Investigating the Distant Star symbol, Leo Fitz and Jemma Simmons find variations over the centuries, and learn of a group who have been sending people through the Monolith for hundreds of years. Simmons becomes frustrated with Fitz for being so willing to help rescue Will Daniels, and he expresses his belief that they are cursed, because every time they have tried to express their feelings for one another something has interfered, such as Fitz nearly drowning (Note: During "Beginning of the End".) or Simmons being sent to another planet. (Note: During "4,722 Hours".) They kiss twice, the first being initiated by Fitz out of frustration, and the second being initiated by Simmons. By the way her head moves after the kiss, she is going for a third kiss, but Fitz breaks away, knocking a book off of the table. Simmons notices that one of the old Distant Star variants is identical to the symbol of Hydra. Price explains that she met Malick in 2001, when he was working with NASA on Project Distant Star. Meanwhile, Ward breaks into the Strucker vault and finds a waiting Malick, who shows him the family treasure: pieces of the Monolith carved centuries earlier. He claims that Red Skull did not create Hydra - the organization was instead founded in ancient times by the worshippers of a powerful Inhuman, whose enemies feared him so much that they banished him to another world using the Monolith. Ever since then Hydra have been sending sacrifices to this Inhuman (the creature Will and Simmons fought against), and have been seeking a way to bring it back to Earth. Malick has also been building an army of Inhumans to serve the ancient creature. Ward agrees to help Malick rescue the Inhuman, in exchange for his help destroying S.H.I.E.L.D. Ward later tortures Andrew with mustard gas in a bid to make him transform into Lash.

==Production==

===Development===
In November 2015, Marvel announced that the eighth episode of the season would be titled "Many Heads, One Tale", to be written by executive producer Jed Whedon and DJ Doyle, with Garry A. Brown directing.

===Casting===

In November 2015, Marvel revealed that main cast members Clark Gregg, Ming-Na Wen, Brett Dalton, Chloe Bennet, Iain De Caestecker, Elizabeth Henstridge, Nick Blood, Adrianne Palicki, Henry Simmons, and Luke Mitchell would star as Phil Coulson, Melinda May, Grant Ward, Daisy Johnson, Leo Fitz, Jemma Simmons, Lance Hunter, Bobbi Morse, Alphonso "Mack" Mackenzie, and Lincoln Campbell, respectively. It was also revealed that the guest cast for the episode would include Blair Underwood as Andrew Garner, Constance Zimmer as Rosalind Price, Andrew Howard as Luther Banks, Powers Boothe as Gideon Malick, Mark Dacascos as Mr. Giyera, Nelson Franklin as Steve Wilson and Astrea Campbell-Cobb as flight attendant. Campbell-Cobb did not receive guest star credit in the episode. Underwood, Zimmer, Howard, and Boothe reprise their roles from earlier in the series.

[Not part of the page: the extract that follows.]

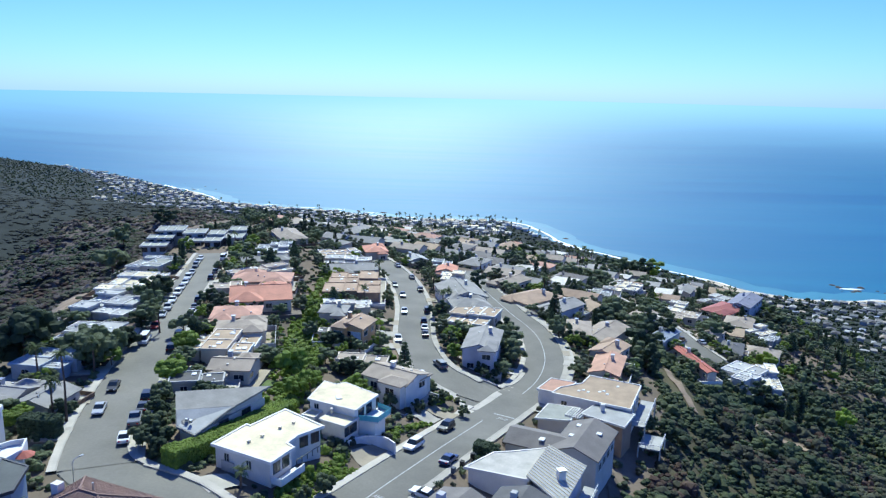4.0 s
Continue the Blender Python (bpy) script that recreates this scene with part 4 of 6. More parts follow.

===Marvel Cinematic Universe tie-ins===
The episode expands the history of Hydra, tying it into the series' ongoing Inhumans storyline. Established in the films as having been founded by Red Skull during World War II, as seen in Captain America: The First Avenger, it is revealed here that the organization was actually formed centuries earlier in service to a powerful Inhuman and Red Skull was just following the principles of the original group. This history of Hydra has ties to the comics, specifically Jonathan Hickman and Dustin Weaver's S.H.I.E.L.D.

==Broadcast==
"Many Heads, One Tale" was first aired in the United States on ABC on November 17, 2015.

==Reception==

===Ratings===
In the United States the episode received a 1.3/4 percent share among adults between the ages of 18 and 49, meaning that it was seen by 1.3 percent of all households, and 4 percent of all of those watching television at the time of the broadcast. It was watched by 3.60 million viewers.